▶ [Data]:
==============================

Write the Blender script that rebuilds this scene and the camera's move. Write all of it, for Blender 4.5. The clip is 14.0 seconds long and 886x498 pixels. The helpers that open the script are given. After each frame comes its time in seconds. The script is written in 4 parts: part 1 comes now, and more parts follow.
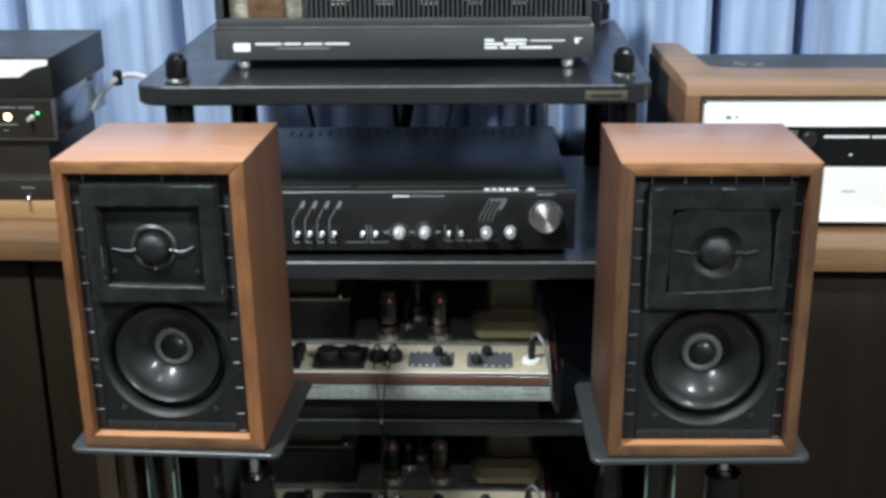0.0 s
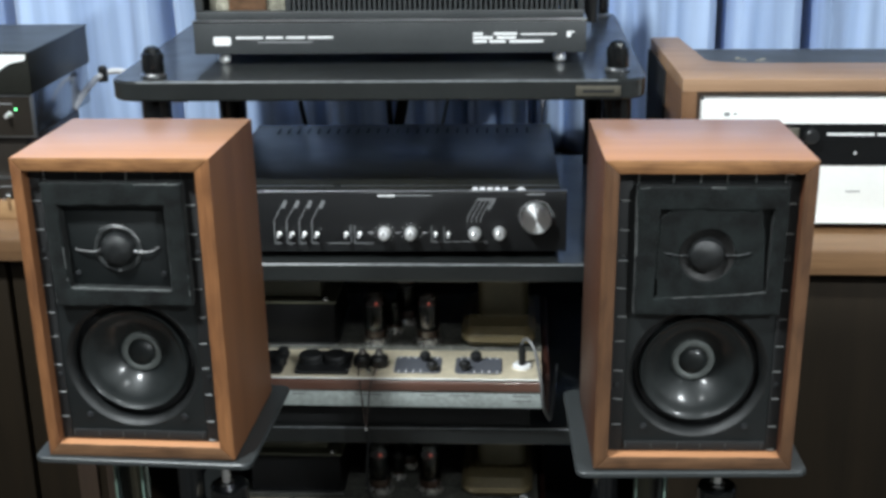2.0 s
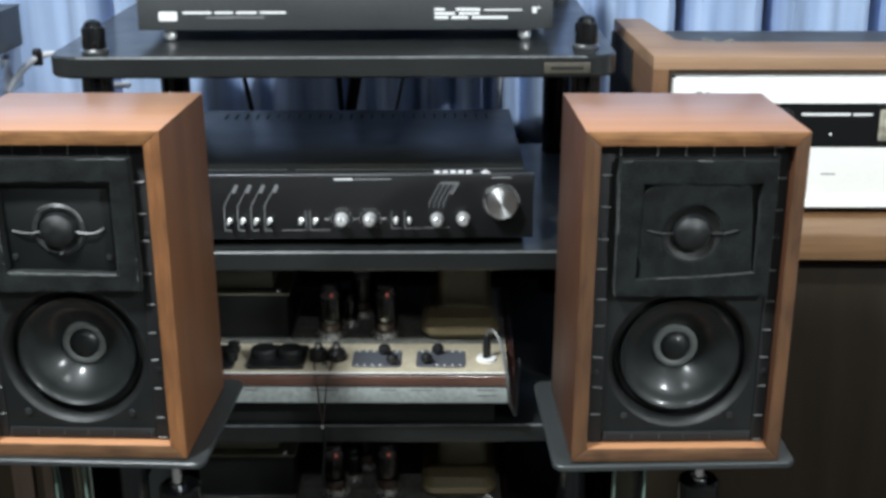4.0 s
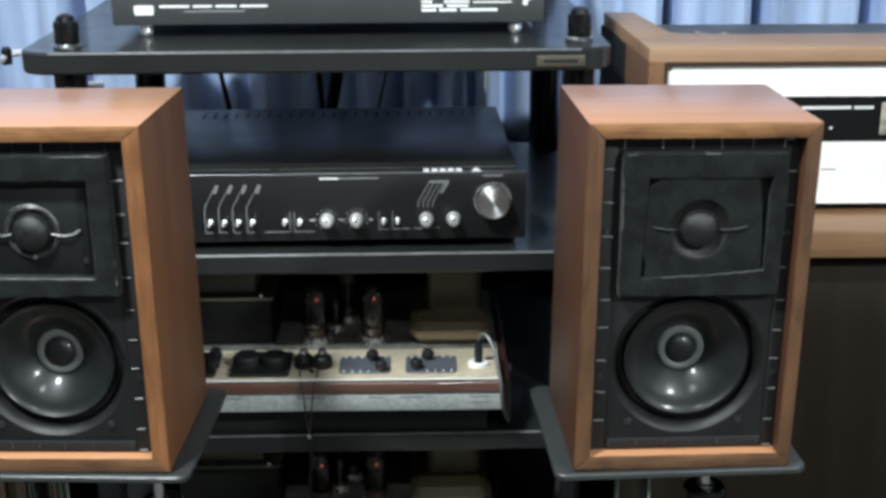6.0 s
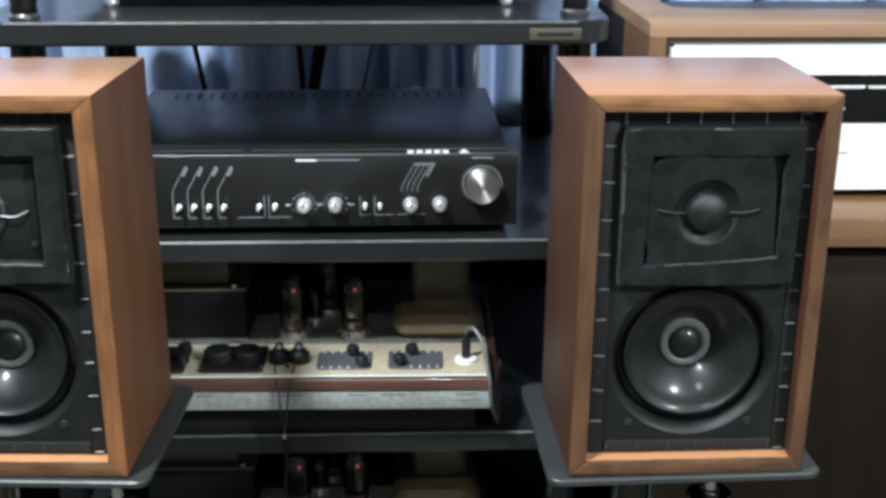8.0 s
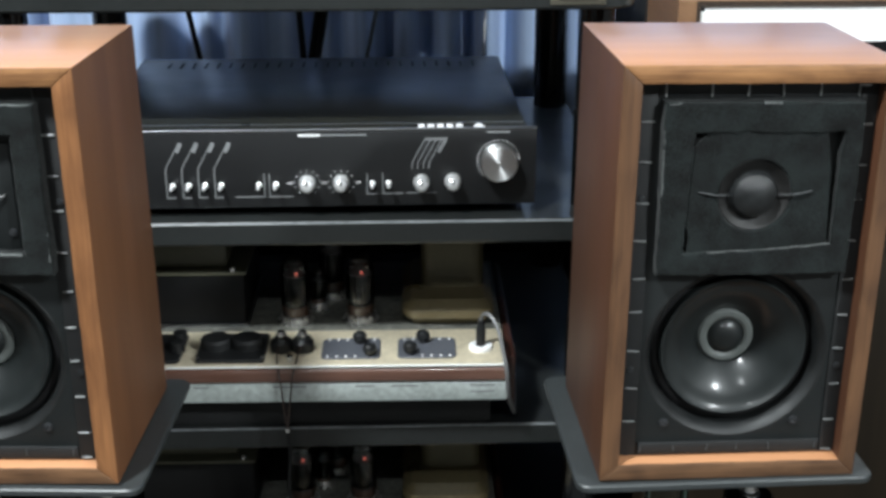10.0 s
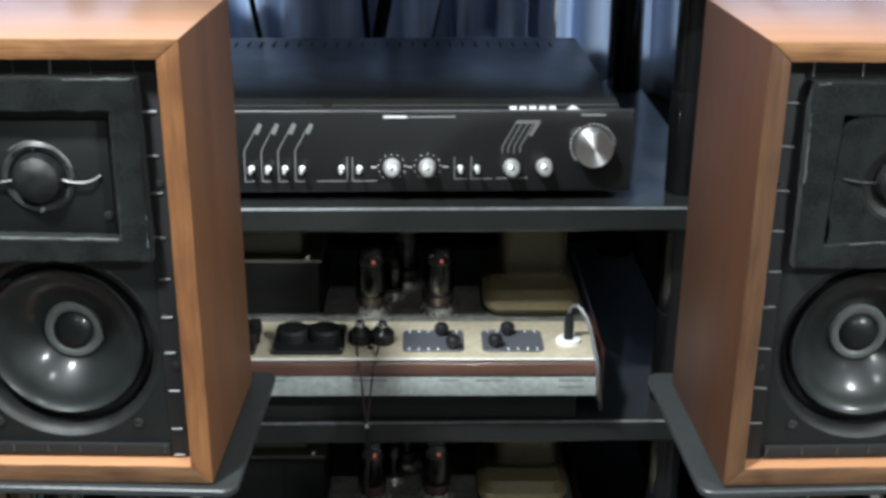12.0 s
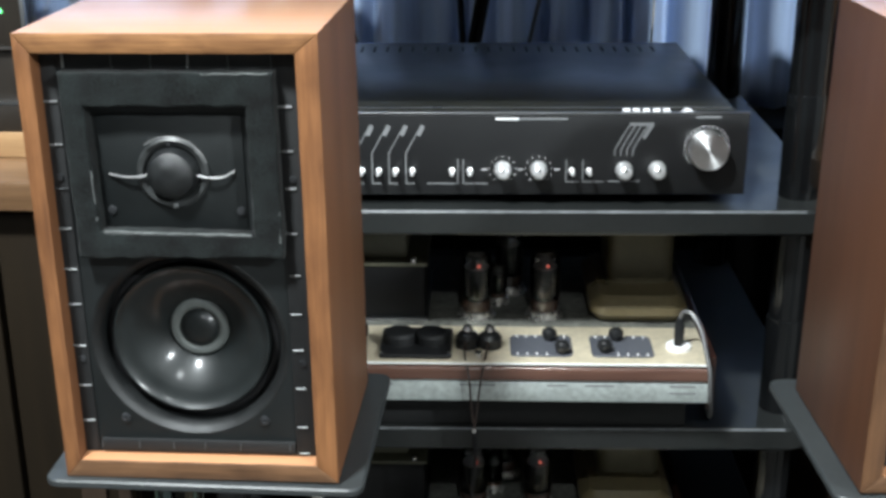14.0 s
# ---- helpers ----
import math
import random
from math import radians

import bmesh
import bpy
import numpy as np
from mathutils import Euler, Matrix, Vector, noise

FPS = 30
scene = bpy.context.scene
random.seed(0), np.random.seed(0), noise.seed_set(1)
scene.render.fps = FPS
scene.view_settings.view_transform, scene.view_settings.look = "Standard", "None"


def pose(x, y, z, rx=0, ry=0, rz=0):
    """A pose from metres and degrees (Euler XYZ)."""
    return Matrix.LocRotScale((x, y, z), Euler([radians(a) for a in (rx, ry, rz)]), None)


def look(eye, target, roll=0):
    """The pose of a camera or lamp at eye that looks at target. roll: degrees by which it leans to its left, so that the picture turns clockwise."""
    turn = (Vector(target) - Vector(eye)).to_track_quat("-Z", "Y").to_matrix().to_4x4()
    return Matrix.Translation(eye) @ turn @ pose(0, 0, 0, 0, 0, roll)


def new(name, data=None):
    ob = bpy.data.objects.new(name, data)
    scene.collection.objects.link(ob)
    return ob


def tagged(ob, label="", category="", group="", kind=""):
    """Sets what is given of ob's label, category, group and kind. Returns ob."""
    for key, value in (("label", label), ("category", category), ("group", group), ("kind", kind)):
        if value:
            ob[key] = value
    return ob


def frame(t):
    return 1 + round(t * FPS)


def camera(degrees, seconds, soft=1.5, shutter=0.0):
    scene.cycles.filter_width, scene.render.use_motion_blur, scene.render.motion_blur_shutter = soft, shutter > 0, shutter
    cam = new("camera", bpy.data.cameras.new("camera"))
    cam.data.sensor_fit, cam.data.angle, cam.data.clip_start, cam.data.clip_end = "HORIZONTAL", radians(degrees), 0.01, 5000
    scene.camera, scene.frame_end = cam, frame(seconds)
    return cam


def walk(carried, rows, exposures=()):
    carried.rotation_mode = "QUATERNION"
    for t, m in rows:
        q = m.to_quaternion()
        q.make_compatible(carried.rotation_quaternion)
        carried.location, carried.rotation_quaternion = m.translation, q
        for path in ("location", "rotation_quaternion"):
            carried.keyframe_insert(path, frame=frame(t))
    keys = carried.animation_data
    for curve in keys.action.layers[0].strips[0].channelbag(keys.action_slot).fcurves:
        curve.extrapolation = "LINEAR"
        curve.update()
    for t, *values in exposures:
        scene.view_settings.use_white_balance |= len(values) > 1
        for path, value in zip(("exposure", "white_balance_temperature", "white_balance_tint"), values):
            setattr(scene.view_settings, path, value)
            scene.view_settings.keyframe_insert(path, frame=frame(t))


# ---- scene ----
cam = camera(38.87, 14.0, soft=3.3)
PATH = [
    (0, (0.0238, 0.0936, 1.2832), (-0.0573, 1.9787, 0.6200), -0.73),
    (0.5, (0.0291, 0.1059, 1.2799), (-0.0511, 1.9885, 0.6095), -0.75),
    (1, (0.0359, 0.1247, 1.2755), (-0.0508, 2.0055, 0.6010), -0.97),
    (1.5, (0.0518, 0.1410, 1.2690), (-0.0531, 2.0239, 0.6027), -1.05),
    (2, (0.0626, 0.1496, 1.2640), (-0.0520, 2.0337, 0.6031), -0.92),
    (2.5, (0.0639, 0.1654, 1.2505), (-0.0480, 2.0514, 0.5945), -0.68),
    (3, (0.0540, 0.1859, 1.2349), (-0.0380, 2.0750, 0.5845), -0.39),
    (3.5, (0.0453, 0.1958, 1.2242), (-0.0115, 2.0887, 0.5809), 0.34),
    (4, (0.0283, 0.2105, 1.2145), (0.0185, 2.1030, 0.5677), -0.18),
    (6.5, (0.0077, 0.2701, 1.1870), (0.0508, 2.1673, 0.5554), -0.19),
    (7, (0.0073, 0.2869, 1.1768), (0.0595, 2.1857, 0.5508), -0.07),
    (7.5, (0.0106, 0.3139, 1.1602), (0.0616, 2.2119, 0.5316), 0.15),
    (8, (0.0148, 0.3404, 1.1551), (0.0655, 2.2335, 0.5120), 0.08),
    (10.5, (-0.0105, 0.4451, 1.1355), (0.0436, 2.3162, 0.4311), -0.10),
    (11, (-0.0274, 0.4610, 1.1311), (0.0167, 2.3291, 0.4182), -0.28),
    (11.5, (-0.0460, 0.4723, 1.1265), (-0.0045, 2.3413, 0.4158), 0.01),
    (12, (-0.0697, 0.4804, 1.1205), (-0.0305, 2.3497, 0.4105), 0.31),
    (12.5, (-0.0871, 0.4797, 1.1152), (-0.0632, 2.3538, 0.4174), 0.55),
    (13, (-0.0983, 0.4800, 1.1110), (-0.1010, 2.3580, 0.4231), 0.28),
    (13.5, (-0.1106, 0.4816, 1.1051), (-0.1389, 2.3596, 0.4179), -0.05),
    (14, (-0.1196, 0.4854, 1.1060), (-0.1677, 2.3635, 0.4201), -0.23),
]
walk(cam, [(t, look(eye, target, roll)) for t, eye, target, roll in PATH],
     exposures=[(0.0, 0.01), (4.0, 0.02), (7.5, 0.18), (11.0, 0.29), (12.5, 0.36), (14.0, 0.55)])

# ---------------- world and lamps ----------------
world = bpy.data.worlds.new("world")
scene.world = world
world.use_nodes = True
world.node_tree.nodes["Background"].inputs[0].default_value = (0.75, 0.85, 1.0, 1)
world.node_tree.nodes["Background"].inputs[1].default_value = 0.02
# The room and all that stands behind the loudspeakers is laid out on one plan, set out here at its true size.
BACK = Matrix.Translation((-0.0249, -0.0430, 0)) @ Matrix.Rotation(radians(-1.254), 4, "Z") @ Matrix.Scale(1.0639, 4)
# The last is an unseen lamp, added to lift the tops and curtain.
LAMP_AT = [(-0.68, 0.46, 2.36), (1.78, -0.60, 2.36), (0.10, -0.62, 2.36), (-0.55, 1.42, 2.36)]
LAMP_SIZE = [0.24, 0.24, 0.10, 0.10]
LAMP_WATT = [80, 132, 12, 1.5]
for spot, watt, wide in zip(LAMP_AT, LAMP_WATT, LAMP_SIZE):
    light = bpy.data.lights.new("ceiling_light", "AREA")
    light.shape, light.size, light.energy, light.color = "DISK", wide, watt, (0.92, 1.0, 1.03)
    new("ceiling_light", light).matrix_world = Matrix.Translation(BACK @ Vector(spot))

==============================

▶ [Problem requirements]: Pictures excluded, quote all the data above exactly.

▶ [In response]:
Write the Blender script that rebuilds this scene and the camera's move. Write all of it, for Blender 4.5. The clip is 14.0 seconds long and 886x498 pixels. The helpers that open the script are given. After each frame comes its time in seconds. The script is written in 4 parts: part 1 comes now, and more parts follow.
0.0 s
2.0 s
4.0 s
6.0 s
8.0 s
10.0 s
12.0 s
14.0 s
# ---- helpers ----
import math
import random
from math import radians

import bmesh
import bpy
import numpy as np
from mathutils import Euler, Matrix, Vector, noise

FPS = 30
scene = bpy.context.scene
random.seed(0), np.random.seed(0), noise.seed_set(1)
scene.render.fps = FPS
scene.view_settings.view_transform, scene.view_settings.look = "Standard", "None"


def pose(x, y, z, rx=0, ry=0, rz=0):
    """A pose from metres and degrees (Euler XYZ)."""
    return Matrix.LocRotScale((x, y, z), Euler([radians(a) for a in (rx, ry, rz)]), None)


def look(eye, target, roll=0):
    """The pose of a camera or lamp at eye that looks at target. roll: degrees by which it leans to its left, so that the picture turns clockwise."""
    turn = (Vector(target) - Vector(eye)).to_track_quat("-Z", "Y").to_matrix().to_4x4()
    return Matrix.Translation(eye) @ turn @ pose(0, 0, 0, 0, 0, roll)


def new(name, data=None):
    ob = bpy.data.objects.new(name, data)
    scene.collection.objects.link(ob)
    return ob


def tagged(ob, label="", category="", group="", kind=""):
    """Sets what is given of ob's label, category, group and kind. Returns ob."""
    for key, value in (("label", label), ("category", category), ("group", group), ("kind", kind)):
        if value:
            ob[key] = value
    return ob


def frame(t):
    return 1 + round(t * FPS)


def camera(degrees, seconds, soft=1.5, shutter=0.0):
    scene.cycles.filter_width, scene.render.use_motion_blur, scene.render.motion_blur_shutter = soft, shutter > 0, shutter
    cam = new("camera", bpy.data.cameras.new("camera"))
    cam.data.sensor_fit, cam.data.angle, cam.data.clip_start, cam.data.clip_end = "HORIZONTAL", radians(degrees), 0.01, 5000
    scene.camera, scene.frame_end = cam, frame(seconds)
    return cam


def walk(carried, rows, exposures=()):
    carried.rotation_mode = "QUATERNION"
    for t, m in rows:
        q = m.to_quaternion()
        q.make_compatible(carried.rotation_quaternion)
        carried.location, carried.rotation_quaternion = m.translation, q
        for path in ("location", "rotation_quaternion"):
            carried.keyframe_insert(path, frame=frame(t))
    keys = carried.animation_data
    for curve in keys.action.layers[0].strips[0].channelbag(keys.action_slot).fcurves:
        curve.extrapolation = "LINEAR"
        curve.update()
    for t, *values in exposures:
        scene.view_settings.use_white_balance |= len(values) > 1
        for path, value in zip(("exposure", "white_balance_temperature", "white_balance_tint"), values):
            setattr(scene.view_settings, path, value)
            scene.view_settings.keyframe_insert(path, frame=frame(t))


# ---- scene ----
cam = camera(38.87, 14.0, soft=3.3)
PATH = [
    (0, (0.0238, 0.0936, 1.2832), (-0.0573, 1.9787, 0.6200), -0.73),
    (0.5, (0.0291, 0.1059, 1.2799), (-0.0511, 1.9885, 0.6095), -0.75),
    (1, (0.0359, 0.1247, 1.2755), (-0.0508, 2.0055, 0.6010), -0.97),
    (1.5, (0.0518, 0.1410, 1.2690), (-0.0531, 2.0239, 0.6027), -1.05),
    (2, (0.0626, 0.1496, 1.2640), (-0.0520, 2.0337, 0.6031), -0.92),
    (2.5, (0.0639, 0.1654, 1.2505), (-0.0480, 2.0514, 0.5945), -0.68),
    (3, (0.0540, 0.1859, 1.2349), (-0.0380, 2.0750, 0.5845), -0.39),
    (3.5, (0.0453, 0.1958, 1.2242), (-0.0115, 2.0887, 0.5809), 0.34),
    (4, (0.0283, 0.2105, 1.2145), (0.0185, 2.1030, 0.5677), -0.18),
    (6.5, (0.0077, 0.2701, 1.1870), (0.0508, 2.1673, 0.5554), -0.19),
    (7, (0.0073, 0.2869, 1.1768), (0.0595, 2.1857, 0.5508), -0.07),
    (7.5, (0.0106, 0.3139, 1.1602), (0.0616, 2.2119, 0.5316), 0.15),
    (8, (0.0148, 0.3404, 1.1551), (0.0655, 2.2335, 0.5120), 0.08),
    (10.5, (-0.0105, 0.4451, 1.1355), (0.0436, 2.3162, 0.4311), -0.10),
    (11, (-0.0274, 0.4610, 1.1311), (0.0167, 2.3291, 0.4182), -0.28),
    (11.5, (-0.0460, 0.4723, 1.1265), (-0.0045, 2.3413, 0.4158), 0.01),
    (12, (-0.0697, 0.4804, 1.1205), (-0.0305, 2.3497, 0.4105), 0.31),
    (12.5, (-0.0871, 0.4797, 1.1152), (-0.0632, 2.3538, 0.4174), 0.55),
    (13, (-0.0983, 0.4800, 1.1110), (-0.1010, 2.3580, 0.4231), 0.28),
    (13.5, (-0.1106, 0.4816, 1.1051), (-0.1389, 2.3596, 0.4179), -0.05),
    (14, (-0.1196, 0.4854, 1.1060), (-0.1677, 2.3635, 0.4201), -0.23),
]
walk(cam, [(t, look(eye, target, roll)) for t, eye, target, roll in PATH],
     exposures=[(0.0, 0.01), (4.0, 0.02), (7.5, 0.18), (11.0, 0.29), (12.5, 0.36), (14.0, 0.55)])

# ---------------- world and lamps ----------------
world = bpy.data.worlds.new("world")
scene.world = world
world.use_nodes = True
world.node_tree.nodes["Background"].inputs[0].default_value = (0.75, 0.85, 1.0, 1)
world.node_tree.nodes["Background"].inputs[1].default_value = 0.02
# The room and all that stands behind the loudspeakers is laid out on one plan, set out here at its true size.
BACK = Matrix.Translation((-0.0249, -0.0430, 0)) @ Matrix.Rotation(radians(-1.254), 4, "Z") @ Matrix.Scale(1.0639, 4)
# The last is an unseen lamp, added to lift the tops and curtain.
LAMP_AT = [(-0.68, 0.46, 2.36), (1.78, -0.60, 2.36), (0.10, -0.62, 2.36), (-0.55, 1.42, 2.36)]
LAMP_SIZE = [0.24, 0.24, 0.10, 0.10]
LAMP_WATT = [80, 132, 12, 1.5]
for spot, watt, wide in zip(LAMP_AT, LAMP_WATT, LAMP_SIZE):
    light = bpy.data.lights.new("ceiling_light", "AREA")
    light.shape, light.size, light.energy, light.color = "DISK", wide, watt, (0.92, 1.0, 1.03)
    new("ceiling_light", light).matrix_world = Matrix.Translation(BACK @ Vector(spot))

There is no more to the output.